Friday, July 25, 2014

Review of Janet Kay's Waters of the Dancing Sky

Waters of the Dancing Sky 
Janet Kay

ISBN 978146993334
Second edition, 2012
Llumina Publishing, 2010

$5.95
$15.95

 Buy on Amazon

From the publisher:
Sometimes you must tiptoe across that bridge linking this world with the next. Sometimes, it is the only way to put the twisted pieces of one’s life back together again.

Beth Calhoun is a middle-aged woman haunted by a tragic past - the drowning death of her young mother, the shame of having no father. Escaping from an abusive marriage, she retreats to her family’s wilderness island home on Rainy Lake along the Minnesota/Ontario international border. Here she embarks upon a journey of self-discovery that flows through a series of wilderness adventures, past and present. As she delves into her mother’s old diaries, she discovers long-held family secrets including the shocking identity of her mysterious father. Spirits of the past emerge as she struggles through a complex web of emotions and shifting relationships. Can she forgive and put the past behind her? Can she learn to trust and to love again?

Waters of the Dancing Sky is an inspirational love story, an intriguing blend of fact and fiction that weaves an appreciation of nature and local Ojibwe culture into mankind’s eternal search for meaning.

My review:
Years of domestic abuse have altered Beth Calhoun. When she finally has the courage to break free after her daughter is grown and out of the house, Beth answers the summons of a family friend to her grandmother’s deathbed.

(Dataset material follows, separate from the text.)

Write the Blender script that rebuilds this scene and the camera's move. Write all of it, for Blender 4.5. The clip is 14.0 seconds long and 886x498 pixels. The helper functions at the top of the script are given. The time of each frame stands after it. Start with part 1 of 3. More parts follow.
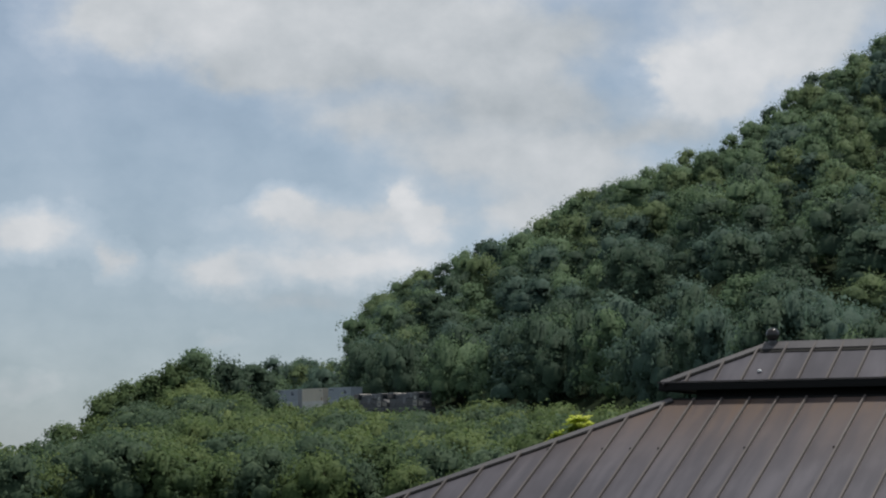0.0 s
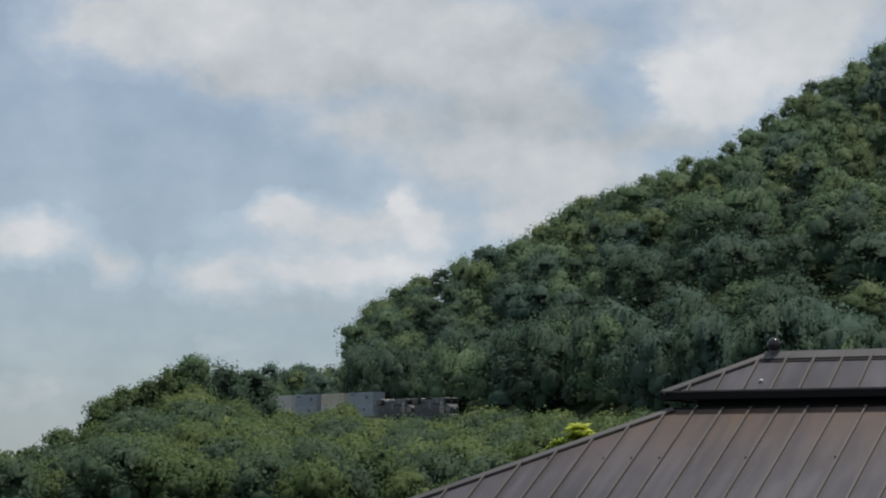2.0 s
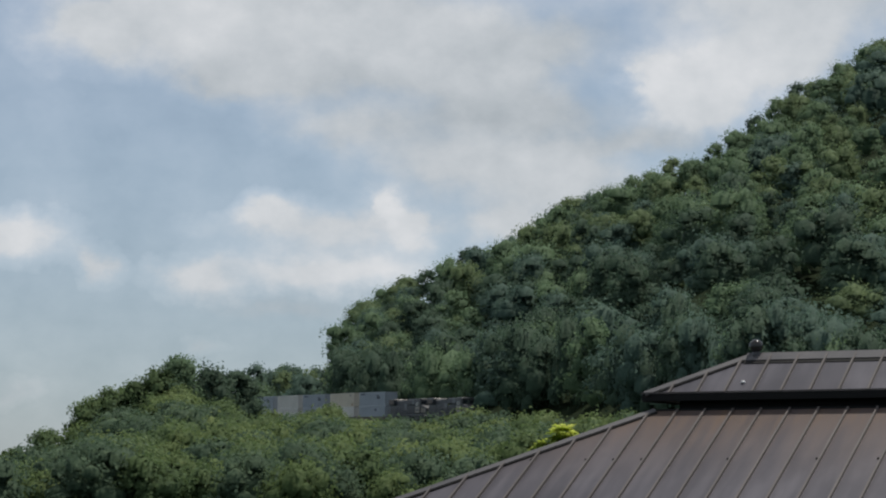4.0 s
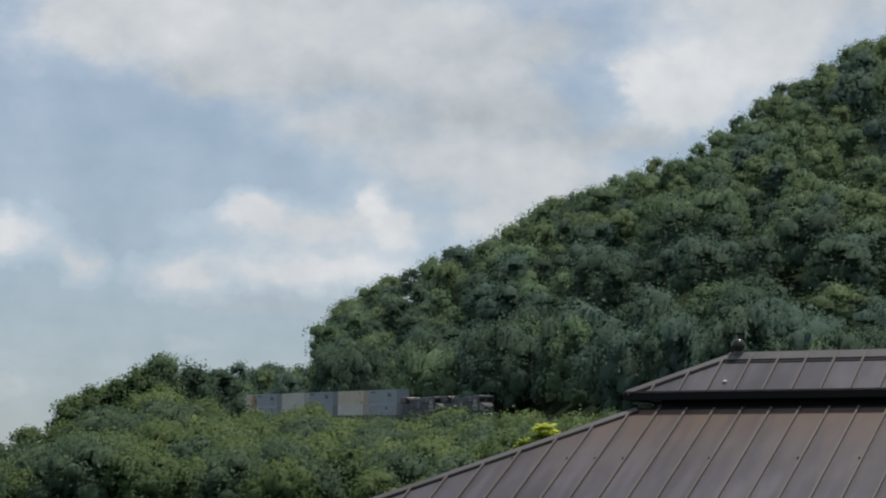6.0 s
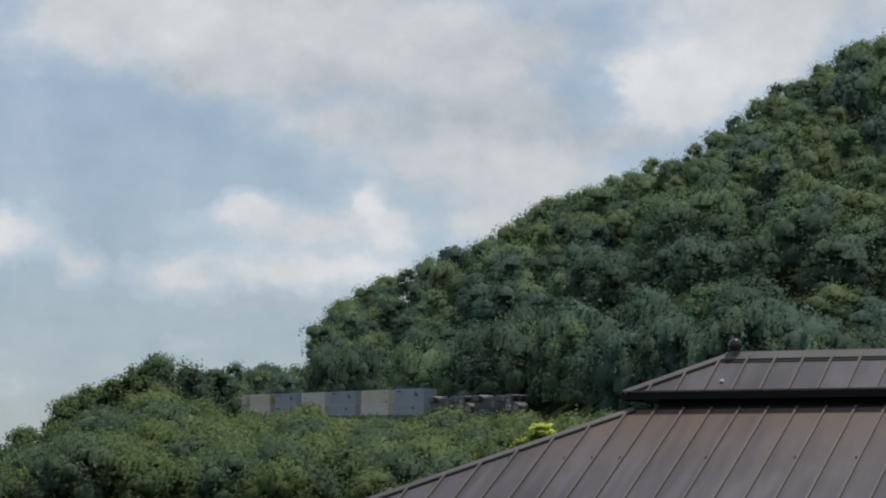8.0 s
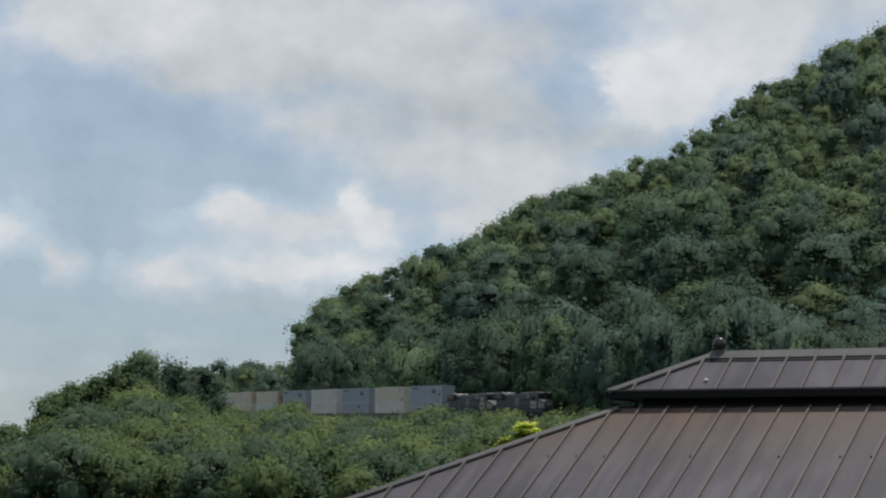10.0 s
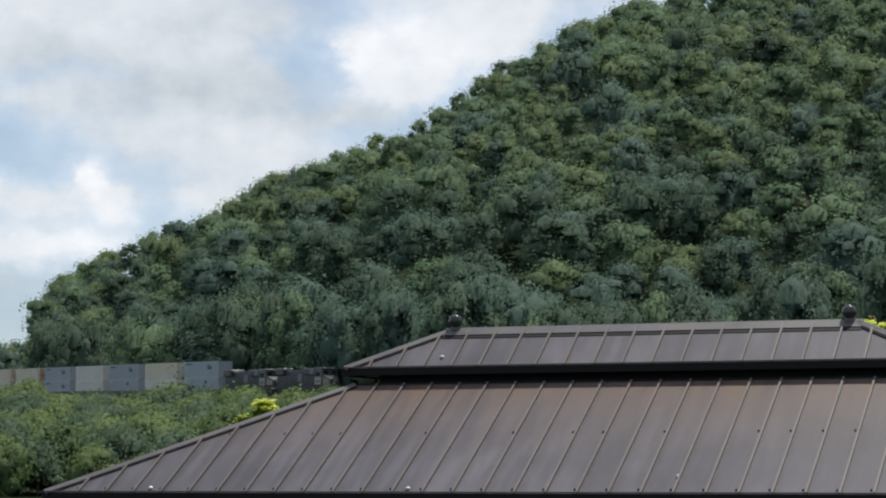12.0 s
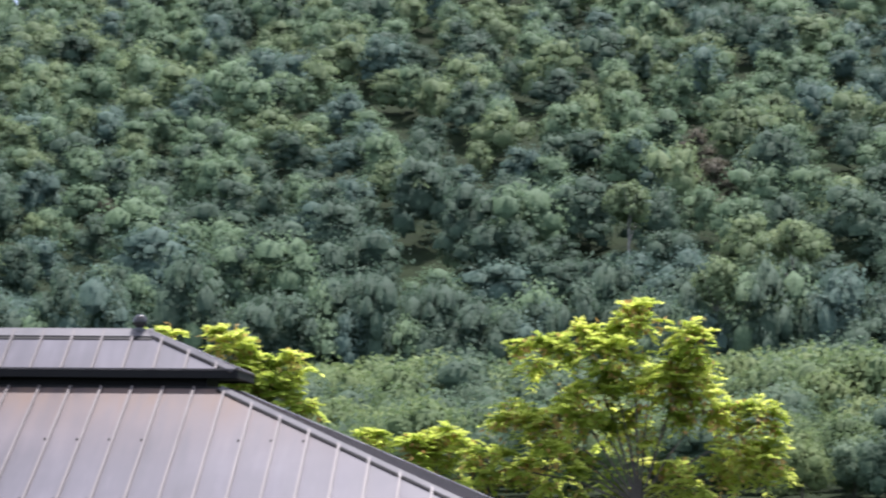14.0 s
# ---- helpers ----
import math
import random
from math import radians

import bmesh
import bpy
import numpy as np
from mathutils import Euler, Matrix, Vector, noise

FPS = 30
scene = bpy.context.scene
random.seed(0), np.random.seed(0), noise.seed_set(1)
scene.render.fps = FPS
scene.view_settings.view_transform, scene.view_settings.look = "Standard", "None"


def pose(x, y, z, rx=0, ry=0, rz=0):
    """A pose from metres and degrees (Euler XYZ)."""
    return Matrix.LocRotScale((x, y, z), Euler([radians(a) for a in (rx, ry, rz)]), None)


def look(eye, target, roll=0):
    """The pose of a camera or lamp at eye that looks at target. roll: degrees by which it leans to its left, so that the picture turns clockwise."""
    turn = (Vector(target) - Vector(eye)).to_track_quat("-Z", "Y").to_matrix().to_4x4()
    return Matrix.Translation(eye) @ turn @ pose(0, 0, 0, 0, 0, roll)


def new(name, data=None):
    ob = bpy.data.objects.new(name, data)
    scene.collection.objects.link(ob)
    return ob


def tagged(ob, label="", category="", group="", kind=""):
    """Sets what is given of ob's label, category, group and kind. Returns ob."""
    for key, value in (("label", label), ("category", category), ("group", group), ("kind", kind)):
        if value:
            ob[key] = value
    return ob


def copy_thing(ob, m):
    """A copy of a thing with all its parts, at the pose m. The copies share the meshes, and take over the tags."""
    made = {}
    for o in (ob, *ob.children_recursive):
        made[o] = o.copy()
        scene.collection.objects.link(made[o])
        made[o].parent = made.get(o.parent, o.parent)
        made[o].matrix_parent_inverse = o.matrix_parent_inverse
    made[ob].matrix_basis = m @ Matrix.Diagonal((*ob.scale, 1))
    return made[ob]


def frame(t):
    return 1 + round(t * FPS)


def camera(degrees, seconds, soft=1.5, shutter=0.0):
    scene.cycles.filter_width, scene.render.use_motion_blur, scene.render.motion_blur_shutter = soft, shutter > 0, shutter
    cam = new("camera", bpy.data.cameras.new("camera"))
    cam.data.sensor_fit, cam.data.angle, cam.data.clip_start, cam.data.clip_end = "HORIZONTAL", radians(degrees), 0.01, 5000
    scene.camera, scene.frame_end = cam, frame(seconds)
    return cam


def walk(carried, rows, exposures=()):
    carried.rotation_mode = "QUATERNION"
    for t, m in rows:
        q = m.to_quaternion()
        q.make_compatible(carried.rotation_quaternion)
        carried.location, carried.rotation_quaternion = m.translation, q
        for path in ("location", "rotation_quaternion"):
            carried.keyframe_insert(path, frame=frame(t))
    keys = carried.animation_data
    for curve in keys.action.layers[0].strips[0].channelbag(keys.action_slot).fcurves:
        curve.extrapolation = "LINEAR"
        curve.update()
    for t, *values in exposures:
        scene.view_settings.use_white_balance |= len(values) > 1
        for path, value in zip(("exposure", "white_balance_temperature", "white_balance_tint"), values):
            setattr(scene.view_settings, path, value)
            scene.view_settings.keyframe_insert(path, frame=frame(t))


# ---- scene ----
cam = camera(21.15, 14.0, soft=2.1, shutter=0.15)
# seconds, place of the eye, turn in degrees
PATH = [
    (0, -0.030, -0.004, 2.131, 95.793, 0.037, 7.558),
    (0.5, -0.039, -0.005, 2.134, 95.827, 0.080, 7.512),
    (1, -0.048, -0.006, 2.140, 95.765, -0.071, 7.424),
    (1.5, -0.052, -0.007, 2.145, 95.805, -0.094, 7.529),
    (2, -0.049, -0.006, 2.144, 95.946, -0.158, 7.498),
    (2.5, -0.047, -0.006, 2.146, 95.929, -0.162, 7.453),
    (3, -0.036, -0.005, 2.148, 96.011, -0.175, 7.367),
    (3.5, -0.032, -0.004, 2.146, 96.017, -0.208, 7.318),
    (4, -0.029, -0.004, 2.145, 95.969, -0.215, 7.153),
    (4.2, -0.027, -0.003, 2.147, 95.967, -0.226, 6.946),
    (6.5, -0.023, -0.003, 2.141, 95.948, -0.354, 6.719),
    (7, -0.024, -0.003, 2.142, 95.957, -0.322, 6.707),
    (7.5, -0.026, -0.003, 2.140, 95.953, -0.354, 6.666),
    (9.8, -0.033, -0.004, 2.134, 95.955, -0.586, 6.580),
    (10, -0.028, -0.003, 2.139, 95.912, -0.500, 6.266),
    (10.5, -0.016, -0.001, 2.141, 95.658, -0.261, 3.630),
    (11, -0.008, -0.000, 2.141, 95.518, -0.052, 1.230),
    (11.5, -0.005, -0.000, 2.139, 95.411, 0.033, 0.256),
    (12, -0.011, -0.000, 2.143, 95.376, 0.029, 0.013),
    (12.5, -0.013, -0.000, 2.142, 95.380, -0.000, 0.000),
    (13, -0.021, 0.000, 2.139, 95.383, -0.011, -0.419),
    (13.1, -0.010, -0.001, 2.141, 95.448, -0.167, -1.535),
    (13.2, 0.002, -0.002, 2.143, 95.522, -0.316, -2.884),
    (13.3, 0.013, -0.003, 2.145, 95.554, -0.304, -4.442),
    (13.4, 0.024, -0.004, 2.146, 95.578, -0.648, -6.242),
    (13.5, 0.036, -0.005, 2.148, 95.577, -0.445, -8.114),
    (13.7, 0.034, -0.007, 2.161, 95.575, -0.481, -11.969),
    (13.8, 0.033, -0.008, 2.167, 95.530, -0.499, -13.757),
    (14, 0.032, -0.010, 2.180, 95.485, -0.535, -16.847),
]
# the clip's camera opens up as it turns to the darker hillside
EXPOSURE = [(0, 0.05, 6500, 10), (0.5, 0.17, 6500, 10), (1, 0.26, 6500, 10), (1.5, 0.15, 6500, 10), (3, 0.0, 6500, 10), (4.2, 0.08, 6500, 10), (7.5, 0.12, 6500, 10), (10, 0.15, 6500, 10), (11, 0.32, 6480, 10), (12.5, 0.52, 6430, 11),
            (13.2, 0.58, 6400, 12), (13.5, 0.8, 6350, 16), (13.75, 1.15, 6150, 19), (14, 1.62, 6030, 22)]
walk(cam, [(t, pose(x, y, z, rx, ry, rz)) for t, x, y, z, rx, ry, rz in PATH], EXPOSURE)

# ---- light ----
SUN_EL, SUN_AZ = radians(69), radians(42)     # height, bearing from +y towards +x
EYE = 2.15


def nodes_of(owner):
    owner.use_nodes = True
    tree = owner.node_tree
    tree.nodes.clear()

    def add(kind, **values):
        n = tree.nodes.new(kind)
        for key, value in values.items():
            n.inputs[int(key[1:])].default_value = value
        return n

    def link(a, b):
        tree.links.new(a, b)
    return tree, add, link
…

Nana raised Beth after her mother’s death in a boating accident on Rainy Lake, Minnesota, but Beth had thought she’d wanted more in life and eloped as a teenager. Now back, Beth attempts to reestablish a life for herself, including the mystery of her parentage to which her grandmother whispered clues as she lay dying.
The best clues are locked in trunks in the attic, and this is where Beth, with a curious lack of urgency, eventually sorts out her mother’s secret. Another part of learning to move on means casting off her ex-husband who is reluctant to share his wealth, and learning to love someone else, her neighbor, Seth, an Ojibwe artist, who had known and helped her grandmother, and kept many of the family secrets, which it turns out, weren’t all that secret in the small community.


Told through several running character viewpoints, this story of regaining identity and dignity, self-discovery, and appreciation of family is a good virtual trip “up north” to lake country.